Please print exactly the lines below, from the start of the material up to and including the line with "import numpy as np", but none of the pictures.

_ _ _ _

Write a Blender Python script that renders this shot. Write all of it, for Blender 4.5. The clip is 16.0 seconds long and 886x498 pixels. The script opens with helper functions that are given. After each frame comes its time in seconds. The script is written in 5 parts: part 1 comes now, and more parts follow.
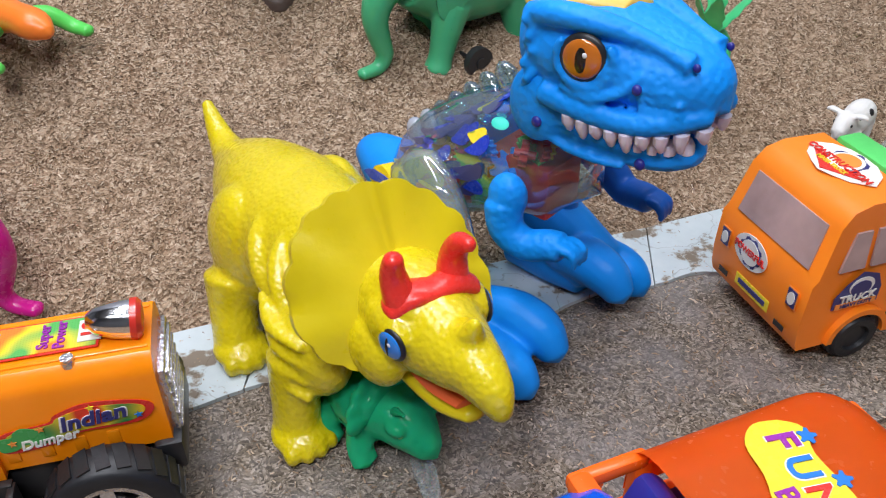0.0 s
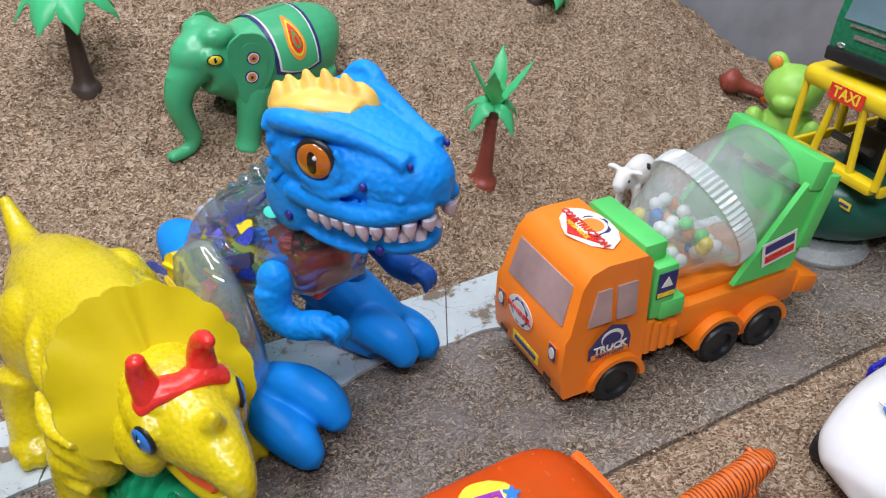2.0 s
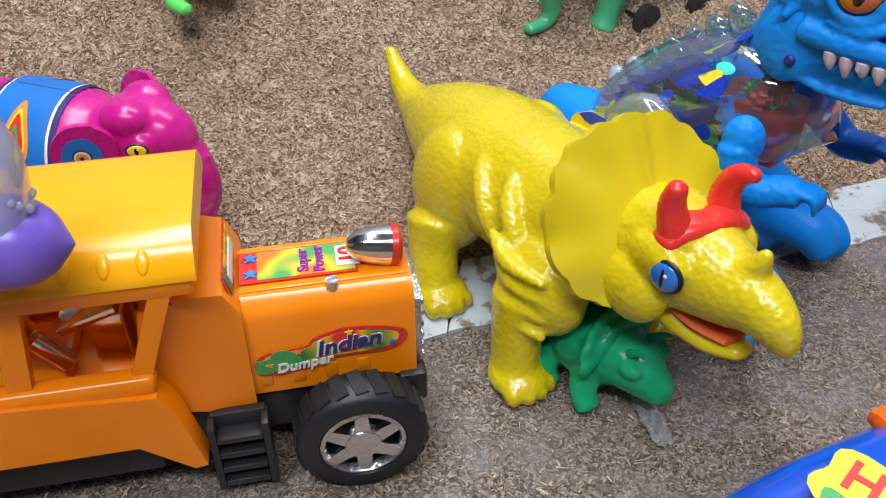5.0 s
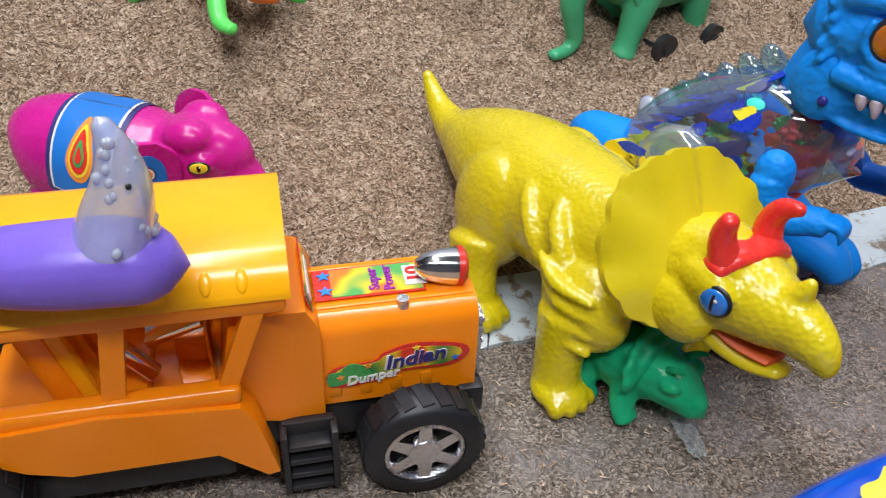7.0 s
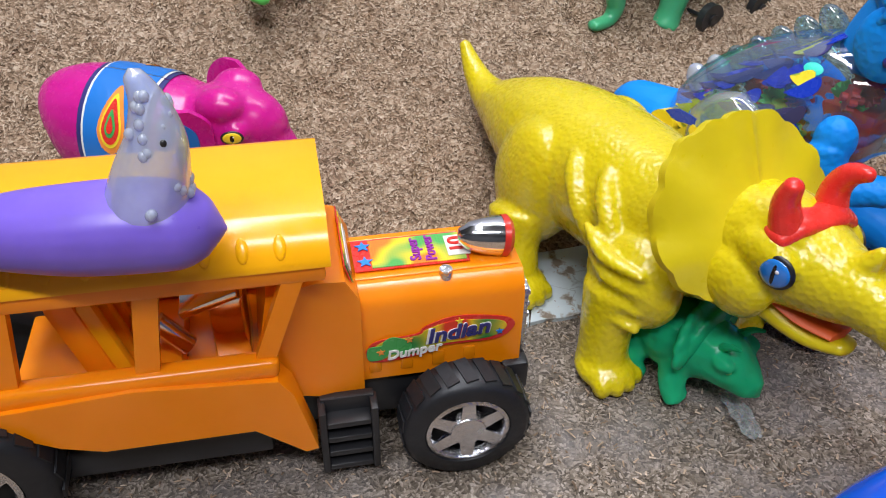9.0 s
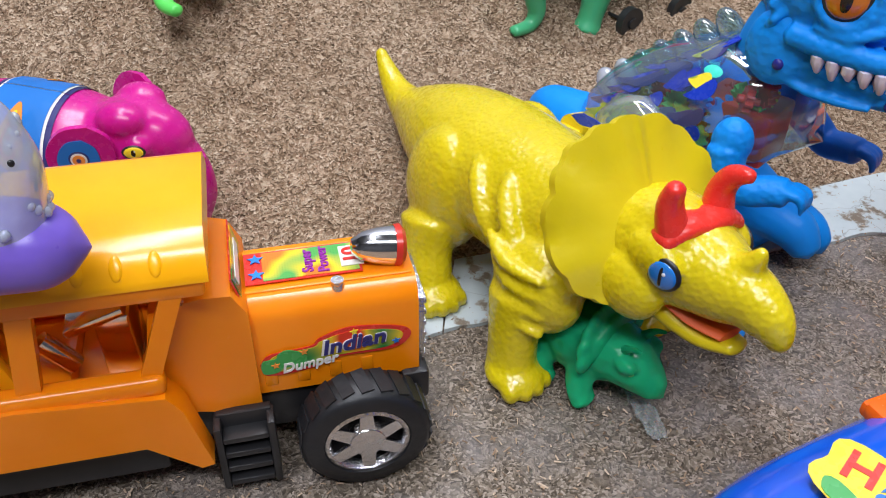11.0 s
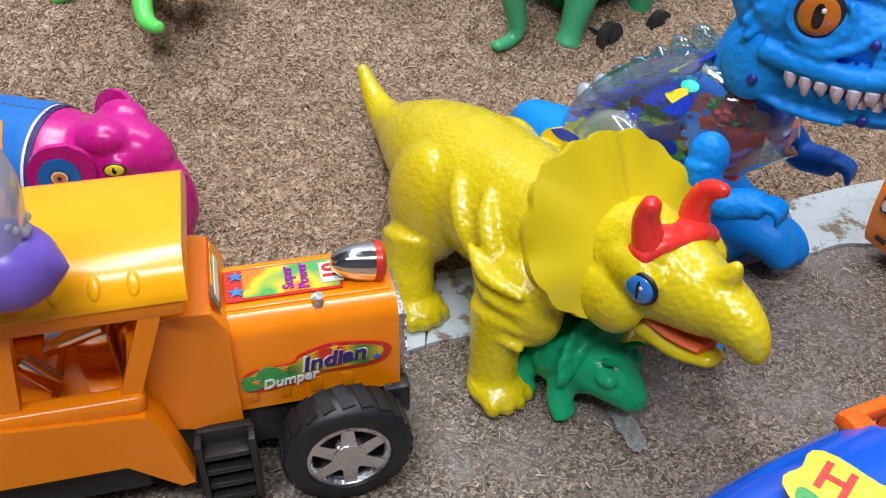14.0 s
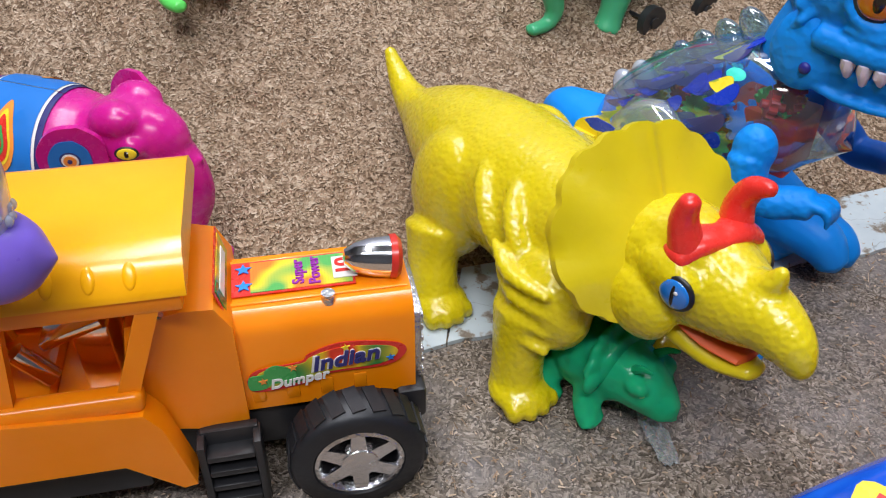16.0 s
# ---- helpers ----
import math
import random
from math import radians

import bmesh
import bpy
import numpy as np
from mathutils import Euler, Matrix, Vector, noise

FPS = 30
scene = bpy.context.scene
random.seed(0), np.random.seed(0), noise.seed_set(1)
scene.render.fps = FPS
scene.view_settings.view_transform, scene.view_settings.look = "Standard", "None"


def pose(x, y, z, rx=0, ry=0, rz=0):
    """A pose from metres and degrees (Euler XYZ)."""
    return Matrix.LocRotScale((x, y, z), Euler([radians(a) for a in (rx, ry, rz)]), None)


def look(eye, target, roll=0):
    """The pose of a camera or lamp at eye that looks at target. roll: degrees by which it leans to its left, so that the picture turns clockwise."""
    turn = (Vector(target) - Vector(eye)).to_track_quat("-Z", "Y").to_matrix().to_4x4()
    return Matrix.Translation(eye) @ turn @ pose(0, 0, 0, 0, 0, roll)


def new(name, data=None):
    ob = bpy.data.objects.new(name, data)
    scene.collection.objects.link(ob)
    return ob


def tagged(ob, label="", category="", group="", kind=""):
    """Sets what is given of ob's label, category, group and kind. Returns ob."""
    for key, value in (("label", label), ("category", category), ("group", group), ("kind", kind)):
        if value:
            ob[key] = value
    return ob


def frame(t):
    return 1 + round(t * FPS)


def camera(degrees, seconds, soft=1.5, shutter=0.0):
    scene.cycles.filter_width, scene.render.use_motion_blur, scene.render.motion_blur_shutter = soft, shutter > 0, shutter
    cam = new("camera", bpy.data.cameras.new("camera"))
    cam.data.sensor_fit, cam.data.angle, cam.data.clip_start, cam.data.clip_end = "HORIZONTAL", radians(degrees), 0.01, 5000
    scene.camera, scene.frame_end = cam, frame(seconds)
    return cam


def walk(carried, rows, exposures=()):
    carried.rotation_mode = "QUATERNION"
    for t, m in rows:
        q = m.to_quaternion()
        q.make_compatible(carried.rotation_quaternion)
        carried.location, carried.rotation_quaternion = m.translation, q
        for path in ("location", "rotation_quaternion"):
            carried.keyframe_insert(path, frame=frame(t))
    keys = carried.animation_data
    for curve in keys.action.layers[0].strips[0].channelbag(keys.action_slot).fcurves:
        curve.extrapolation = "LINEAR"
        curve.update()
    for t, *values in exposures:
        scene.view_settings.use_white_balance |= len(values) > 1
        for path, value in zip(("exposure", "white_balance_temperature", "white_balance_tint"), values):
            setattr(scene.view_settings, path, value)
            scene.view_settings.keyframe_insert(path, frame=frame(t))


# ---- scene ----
cam = camera(56.0, 16.0, soft=1.1, shutter=0.2)
PATH = [
    (0, (0.091, 0.102, 0.329), (-0.056, 1.704, -0.858), -0.7),
    (0.5, (0.103, 0.096, 0.335), (0.021, 1.713, -0.839), -0.8),
    (1, (0.126, 0.092, 0.347), (0.107, 1.726, -0.805), -0.4),
    (1.5, (0.146, 0.087, 0.362), (0.162, 1.74, -0.765), -0.5),
    (2, (0.166, 0.091, 0.367), (0.23, 1.745, -0.756), -0.3),
    (2.5, (0.173, 0.098, 0.38), (0.274, 1.772, -0.71), 0.6),
    (3, (0.173, 0.092, 0.383), (0.273, 1.764, -0.711), 0.5),
    (3.5, (0.133, 0.089, 0.361), (0.145, 1.732, -0.779), 1.1),
    (4, (0.059, 0.089, 0.338), (-0.057, 1.709, -0.829), 0.9),
    (4.5, (0.027, 0.091, 0.316), (-0.166, 1.684, -0.877), -0.1),
    (4.7, (0.008, 0.088, 0.305), (-0.208, 1.67, -0.899), -0.4),
    (6.8, (-0.031, 0.063, 0.323), (-0.17, 1.676, -0.85), 2.1),
    (7, (-0.043, 0.063, 0.324), (-0.185, 1.664, -0.866), 2.4),
    (7.5, (-0.061, 0.068, 0.323), (-0.252, 1.672, -0.856), 3.0),
    (8, (-0.055, 0.073, 0.317), (-0.258, 1.664, -0.877), 2.2),
    (8.5, (-0.047, 0.07, 0.313), (-0.251, 1.659, -0.885), 1.1),
    (9, (-0.051, 0.07, 0.308), (-0.252, 1.647, -0.907), 1.1),
    (9.5, (-0.046, 0.07, 0.305), (-0.26, 1.65, -0.902), 1.0),
    (10, (-0.032, 0.071, 0.31), (-0.207, 1.66, -0.893), 1.0),
    (10.2, (-0.025, 0.075, 0.31), (-0.188, 1.664, -0.893), 1.0),
    (12.5, (-0.014, 0.076, 0.31), (-0.137, 1.667, -0.896), 0.8),
    (13, (-0.012, 0.083, 0.314), (-0.153, 1.697, -0.859), 0.0),
    (13.5, (-0.016, 0.079, 0.315), (-0.148, 1.688, -0.866), 0.8),
    (14, (-0.014, 0.075, 0.313), (-0.127, 1.683, -0.87), 1.1),
    (14.5, (-0.015, 0.076, 0.315), (-0.119, 1.68, -0.874), 2.0),
    (15, (-0.028, 0.084, 0.308), (-0.179, 1.68, -0.888), 1.6),
    (15.5, (-0.015, 0.093, 0.306), (-0.174, 1.675, -0.907), 1.6),
    (16, (-0.009, 0.096, 0.303), (-0.208, 1.675, -0.908), 0.5),
]
walk(cam, [(t, look(eye, target, roll)) for t, eye, target, roll in PATH])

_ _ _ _

*REPLY*
Write a Blender Python script that renders this shot. Write all of it, for Blender 4.5. The clip is 16.0 seconds long and 886x498 pixels. The script opens with helper functions that are given. After each frame comes its time in seconds. The script is written in 5 parts: part 1 comes now, and more parts follow.
0.0 s
2.0 s
5.0 s
7.0 s
9.0 s
11.0 s
14.0 s
16.0 s
# ---- helpers ----
import math
import random
from math import radians

import bmesh
import bpy
import numpy as np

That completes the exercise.